Multiple MOSFETs for current sharing create issues with the PCB layout as it’s impossible to place them all very close to each other to prevent large loops with high di/dt. The better solution would be to create a dual-phase converter with 180° phase shift, which also reduces the current ripple on the capacitors. However, you also need a second inductor.
With the MPPT-2420-HPX you can screw the MOSFETs to a large heat sink, so there should not be any issues at all depending on the heat sink size. I’m currently testing without heat sink in order to get better accessibility to the pins for snubber layout etc. When that’s finished, I will mount it to a heat sink and do further tests.

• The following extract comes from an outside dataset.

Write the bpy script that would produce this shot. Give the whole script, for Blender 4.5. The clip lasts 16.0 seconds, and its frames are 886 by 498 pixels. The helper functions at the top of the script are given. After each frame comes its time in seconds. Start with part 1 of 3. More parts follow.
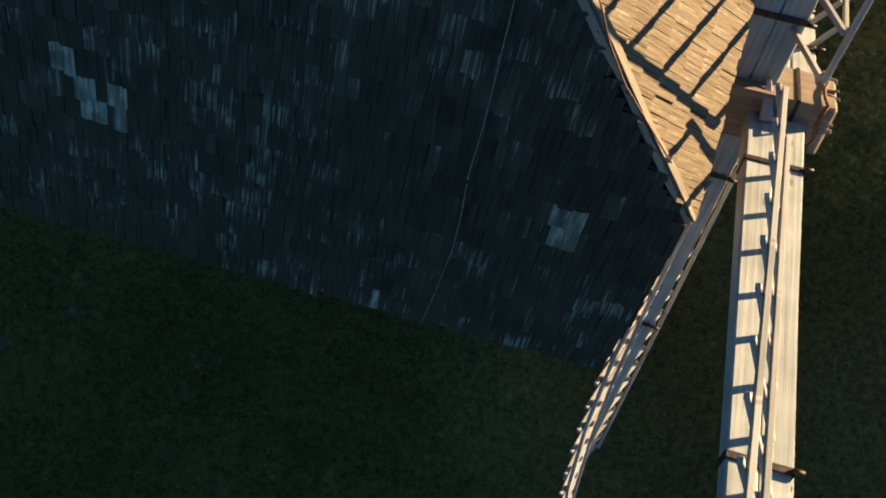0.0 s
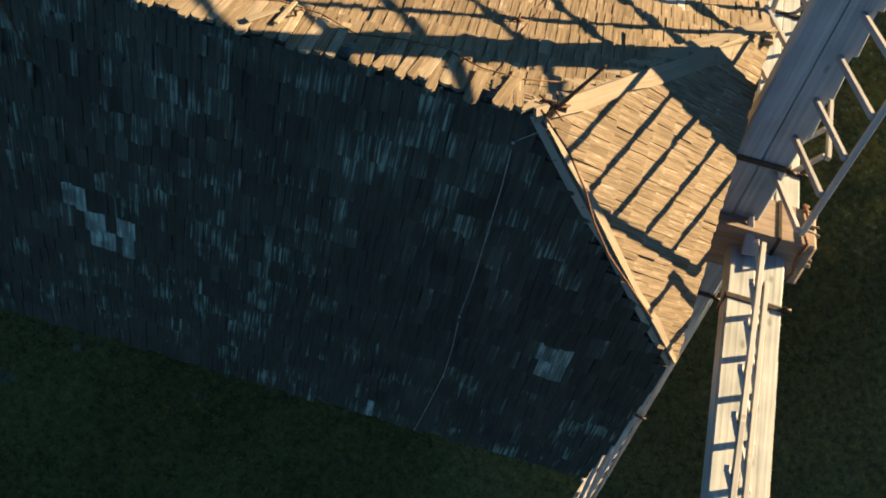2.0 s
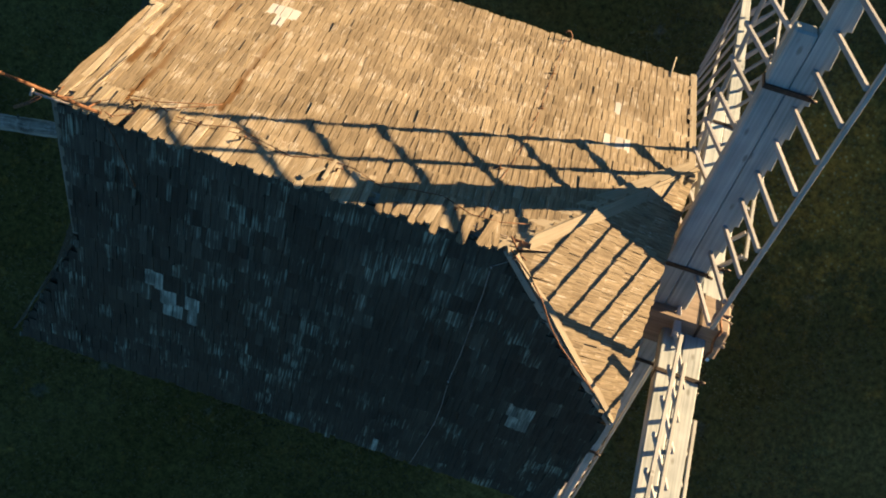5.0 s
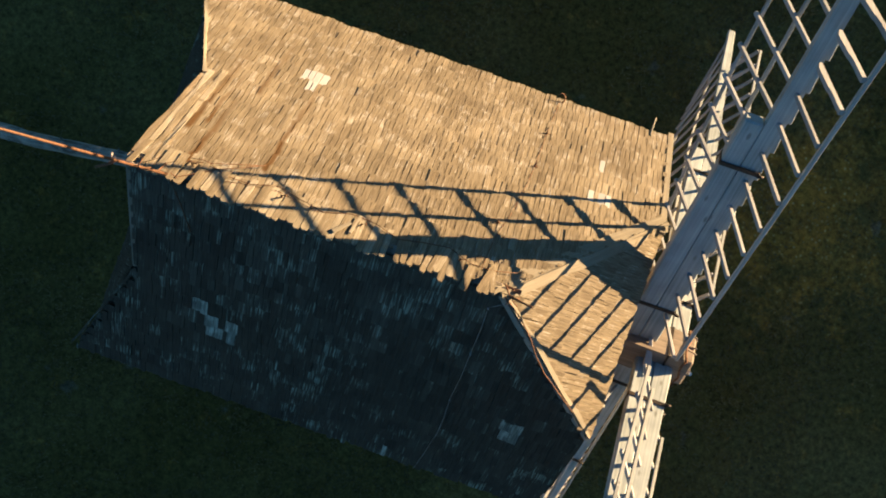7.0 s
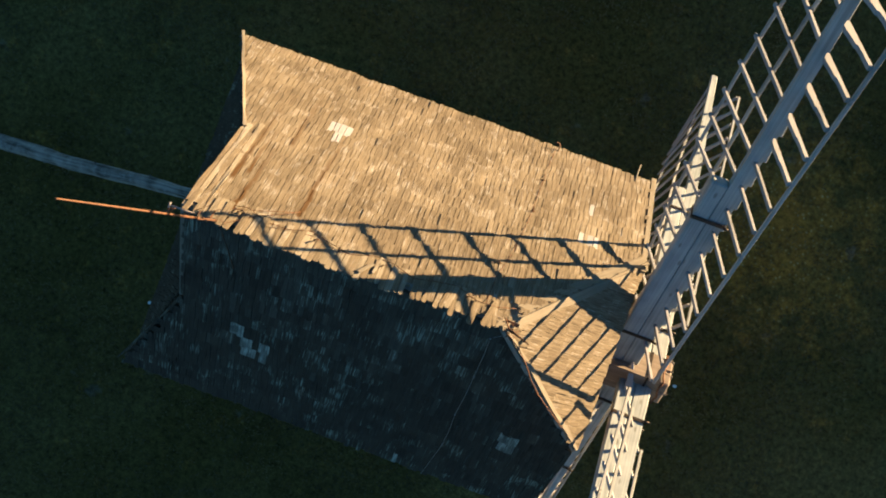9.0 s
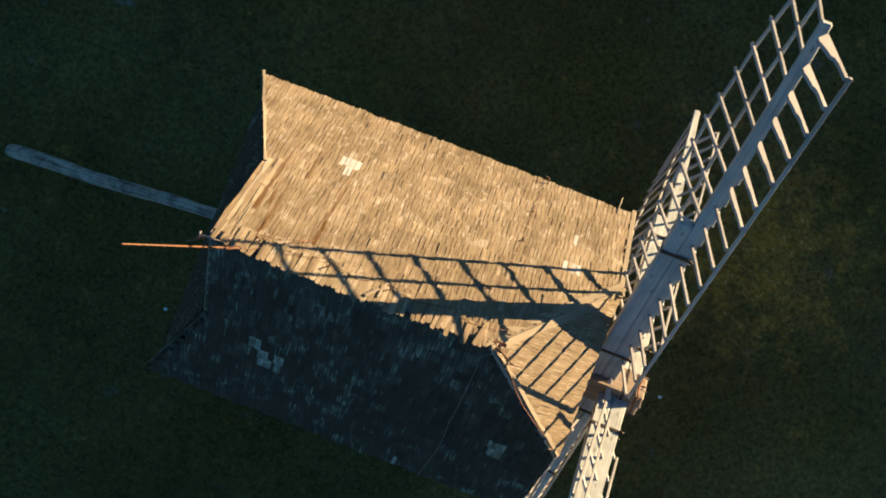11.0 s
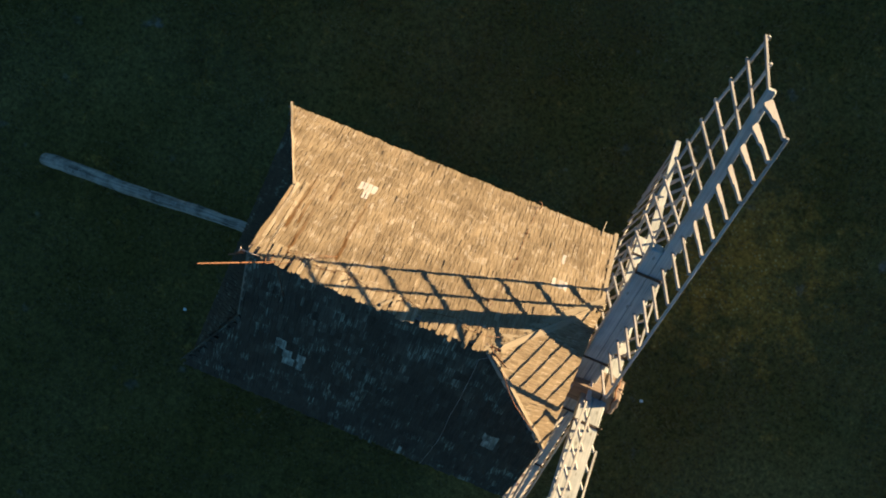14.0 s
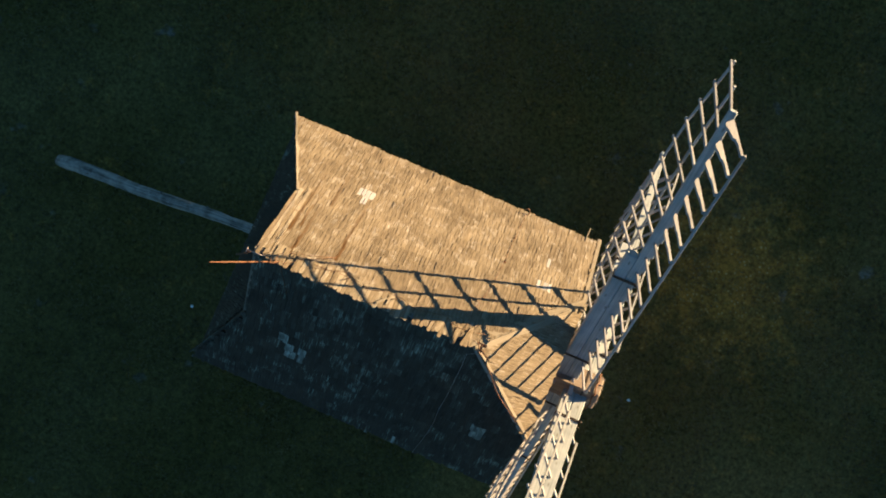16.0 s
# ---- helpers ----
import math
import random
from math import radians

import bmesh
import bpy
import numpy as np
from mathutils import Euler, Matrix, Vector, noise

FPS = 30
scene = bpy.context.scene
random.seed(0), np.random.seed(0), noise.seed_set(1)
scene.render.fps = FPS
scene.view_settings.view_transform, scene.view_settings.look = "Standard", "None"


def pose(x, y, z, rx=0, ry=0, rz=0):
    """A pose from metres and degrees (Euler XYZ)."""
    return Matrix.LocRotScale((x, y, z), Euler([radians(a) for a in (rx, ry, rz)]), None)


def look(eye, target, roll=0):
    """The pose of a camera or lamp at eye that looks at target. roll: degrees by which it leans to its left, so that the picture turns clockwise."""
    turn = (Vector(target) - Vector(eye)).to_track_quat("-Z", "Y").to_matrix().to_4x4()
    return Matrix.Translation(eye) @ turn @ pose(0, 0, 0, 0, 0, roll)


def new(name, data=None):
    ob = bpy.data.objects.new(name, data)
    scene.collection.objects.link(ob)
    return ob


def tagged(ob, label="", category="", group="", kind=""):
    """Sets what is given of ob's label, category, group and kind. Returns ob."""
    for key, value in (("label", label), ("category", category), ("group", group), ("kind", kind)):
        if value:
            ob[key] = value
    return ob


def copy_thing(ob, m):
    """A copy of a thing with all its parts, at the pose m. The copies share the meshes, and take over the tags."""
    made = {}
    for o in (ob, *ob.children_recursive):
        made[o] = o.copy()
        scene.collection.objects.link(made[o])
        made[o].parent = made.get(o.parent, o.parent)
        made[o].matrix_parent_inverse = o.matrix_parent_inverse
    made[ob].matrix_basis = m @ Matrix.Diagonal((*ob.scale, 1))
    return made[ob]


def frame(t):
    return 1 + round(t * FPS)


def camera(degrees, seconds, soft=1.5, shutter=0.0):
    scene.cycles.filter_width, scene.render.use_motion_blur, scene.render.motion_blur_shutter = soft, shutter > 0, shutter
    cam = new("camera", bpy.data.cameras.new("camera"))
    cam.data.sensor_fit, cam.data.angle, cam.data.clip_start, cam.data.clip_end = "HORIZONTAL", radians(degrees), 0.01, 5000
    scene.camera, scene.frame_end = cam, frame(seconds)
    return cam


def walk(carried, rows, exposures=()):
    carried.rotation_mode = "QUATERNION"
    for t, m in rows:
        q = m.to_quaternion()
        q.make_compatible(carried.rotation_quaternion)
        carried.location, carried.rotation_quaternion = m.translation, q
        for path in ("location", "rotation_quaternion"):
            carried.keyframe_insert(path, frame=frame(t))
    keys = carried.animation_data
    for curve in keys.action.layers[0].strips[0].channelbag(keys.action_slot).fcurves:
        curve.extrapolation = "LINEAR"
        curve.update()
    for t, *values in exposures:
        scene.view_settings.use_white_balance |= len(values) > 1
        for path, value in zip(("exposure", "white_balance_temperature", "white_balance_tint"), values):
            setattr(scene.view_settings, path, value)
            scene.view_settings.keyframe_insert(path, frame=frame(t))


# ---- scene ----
# ---- camera ----
cam = camera(53.0, 16.0, soft=1.9)
PATH = [
    (0.0, 3.927, -2.037, 17.574, 0.28, 0.25, 15.25),
    (0.5, 3.867, -1.733, 17.595, 0.29, 0.23, 15.29),
    (1.0, 3.800, -1.452, 17.615, 0.38, 0.13, 15.09),
    (1.5, 3.730, -1.191, 17.692, 0.06, 0.08, 15.49),
    (2.0, 3.697, -0.933, 17.881, -0.38, 0.42, 16.30),
    (2.5, 3.640, -0.750, 18.128, -0.48, 0.37, 16.81),
    (3.0, 3.555, -0.629, 18.451, -0.27, -0.01, 17.23),
    (3.5, 3.504, -0.525, 18.792, -0.15, -0.17, 17.56),
    (4.0, 3.478, -0.428, 19.180, 0.03, -0.22, 17.76),
    (6.5, 3.388, 0.165, 21.025, -0.34, 0.43, 19.25),
    (7.0, 3.273, 0.255, 21.412, -0.37, 0.19, 19.63),
    (7.5, 3.194, 0.333, 21.785, -0.30, 0.11, 19.78),
    (8.0, 3.115, 0.431, 22.162, -0.30, 0.07, 20.01),
    (8.5, 3.048, 0.539, 22.512, -0.37, 0.06, 20.20),
    (9.0, 2.981, 0.639, 22.873, -0.38, 0.00, 20.43),
    (11.5, 2.900, 1.040, 24.570, -0.19, 0.18, 21.72),
    (12.0, 2.872, 1.090, 24.927, -0.17, 0.17, 22.00),
    (12.5, 2.858, 1.124, 25.227, -0.14, 0.21, 22.28),
    (13.0, 2.809, 1.110, 25.540, -0.00, 0.11, 22.49),
    (13.5, 2.749, 1.123, 25.816, -0.02, 0.01, 22.63),
    (14.0, 2.693, 1.140, 26.121, -0.06, -0.12, 22.75),
    (14.5, 2.690, 1.155, 26.394, -0.06, -0.14, 22.89),
    (15.0, 2.750, 1.175, 26.691, 0.01, -0.01, 23.07),
    (15.5, 2.796, 1.211, 26.960, -0.02, 0.03, 23.28),
    (16.0, 2.876, 1.228, 27.222, 0.10, 0.13, 23.51),
]
walk(cam, [(t, pose(x, y, z, rx, ry, rz)) for t, x, y, z, rx, ry, rz in PATH],
     [(0.0, 2.22), (1.5, 2.40), (7.5, 2.40), (12.0, 2.38), (16.0, 2.36)])

# ---- light ----
SUN_EL, SUN_AZ = 3.2, 37.7          # degrees up; degrees from +x towards +y
scene.view_settings.exposure = 2.45
scene.view_settings.use_white_balance = True
scene.view_settings.white_balance_temperature = 6300
scene.view_settings.white_balance_tint = 1
world = bpy.data.worlds.new("sky")
scene.world = world
world.use_nodes = True
wn = world.node_tree.nodes
sky = wn.new("ShaderNodeTexSky")
sky.sky_type = "NISHITA"
sky.sun_disc = False
sky.sun_elevation = radians(SUN_EL)
sky.sun_rotation = radians(90.0 - SUN_AZ)
world.node_tree.links.new(sky.outputs[0], wn["Background"].inputs[0])
sky.ozone_density, sky.dust_density, sky.air_density = 3.7, 0.0, 1.0
wn["Background"].inputs[1].default_value = 0.074
sun_data = bpy.data.lights.new("sun", "SUN")
sun_data.energy, sun_data.angle, sun_data.color = 5.0, radians(0.5), (1.0, 0.63, 0.335)
sun = new("sun", sun_data)
SUN_WAY = Vector((math.cos(radians(SUN_EL)) * math.cos(radians(SUN_AZ)), math.cos(radians(SUN_EL)) * math.sin(radians(SUN_AZ)), math.sin(radians(SUN_EL))))
sun.matrix_world = look(SUN_WAY * 60, (0, 0, 0))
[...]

The Q8 Mosfet which works as PV reverse current protection needs to be turned on for measuring the High Side Voltage. So during night we are back powering the solar panels if they are connected at the HV side every time we measure the High side voltage.
Will this damage the solar panels. What do we do to mitigate this issue.
You don’t need to switch on Q8 for measuring the PV module voltage. If you keep it off, the measured voltage will have an offset of the body diode drop of Q8. But that’s not an issue as you only want to detect if the panel voltage is at least a few volts higher than the battery voltage.
Thank you very much for sharing your MPPT charger project!
I have a small set-up 290W solar panel and 8S- 40Ah LiFePO4 and this charger fits well.
So I’m planning to build one, make tests and contribute to project. I’m not afraid of pcb soldering so first step is to get a pcb for current design. Do you have any spare pcb left from previous run?
Meanwhile I’ve checked design wih JLCPCB and their offer is around 65$ for 5 PCB including shipping and taxes to my location (Sofia,BG) (or 10 PCB for 75$) Their 4 layer layout stack is based on 35um/17um/17um/35um cooper thickness. Do you think it is OK for current MPPT design?